Reporting maturity is another differentiator. If leadership needs rapid consolidated financial and operational visibility across multiple sites, NetSuite often aligns more naturally. If the business needs highly tailored operational dashboards and is willing to invest in design and governance, Odoo can be effective. The key is to evaluate not just dashboard availability, but data consistency, role-based visibility, and decision latency.
Realistic enterprise evaluation scenarios
Scenario one: a $40 million single-site manufacturer with fragmented inventory, manual scheduling, and limited IT staff. Odoo may offer a strong modernization path if the company needs rapid process digitization at controlled cost and can work with a disciplined implementation partner. NetSuite may still be viable, but the business should test whether the governance premium is justified at its current scale.
Scenario two: a $250 million manufacturer with three subsidiaries, contract manufacturing relationships, and board pressure for faster close and better margin visibility. NetSuite often becomes more compelling because financial governance, multi-entity reporting, and standardized cloud operations are strategic requirements rather than optional improvements.
Scenario three: a specialized manufacturer with unique routing, service-linked production, and frequent process changes. Odoo may be the better operational fit if flexibility is essential and the organization is prepared to govern customization carefully.

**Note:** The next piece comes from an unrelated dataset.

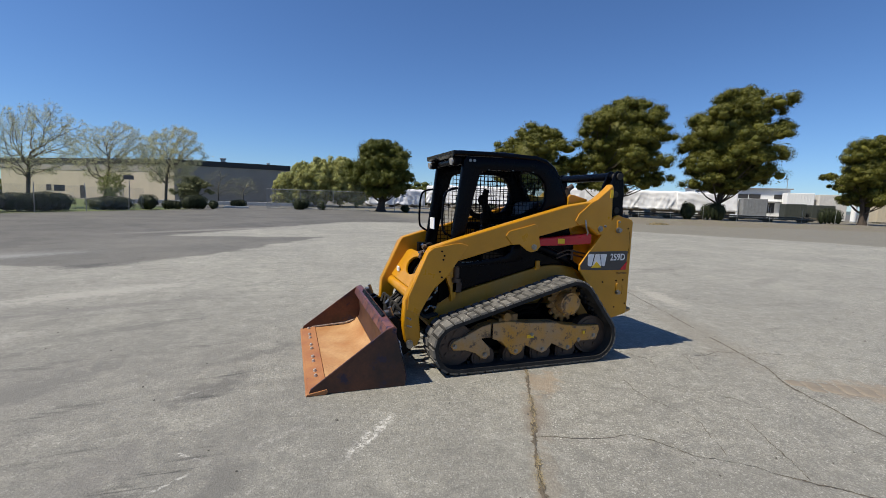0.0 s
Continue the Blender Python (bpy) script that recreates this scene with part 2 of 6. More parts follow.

If not, the company risks building a platform that mirrors current complexity rather than improving it.
Decision framework for CIOs, CFOs, and COOs
- Prioritize NetSuite if the business case depends on multi-entity control, standardized reporting, and lower variability in cloud operations.
- Prioritize Odoo if the business case depends on lower entry cost, modular deployment, and the ability to adapt workflows to differentiated manufacturing operations.
- Require both vendors and implementation partners to demonstrate migration approach, integration governance, reporting model, and five-year support assumptions before final selection.
A strong platform selection framework should score both systems across operational fit, architecture alignment, implementation complexity, TCO, scalability, interoperability, resilience, and governance readiness. Executive teams should avoid over-weighting demos and under-weighting deployment model, data quality, and organizational change capacity.
The most durable decision is usually the one that aligns software capability with enterprise transformation readiness. If the organization lacks process discipline, data ownership, and governance capacity, even a strong ERP choice can underperform. Platform selection should therefore be paired with a realistic operating model assessment.
Final assessment
For manufacturing organizations evaluating Odoo vs NetSuite, the core tradeoff is clear. Odoo often delivers stronger flexibility and a lower initial cost profile, making it attractive for cost-sensitive modernization and differentiated workflows. NetSuite often delivers stronger standardization, governance, and predictable enterprise scalability, making it attractive for multi-entity growth and executive control.
If your strategic priority is adaptable manufacturing process design with careful cost management, Odoo deserves serious consideration. If your priority is a controlled SaaS operating model with stronger financial and organizational scale, NetSuite is often the safer enterprise platform. The right answer depends less on product popularity and more on operational fit, governance maturity, and the long-term economics of how your manufacturing business plans to grow.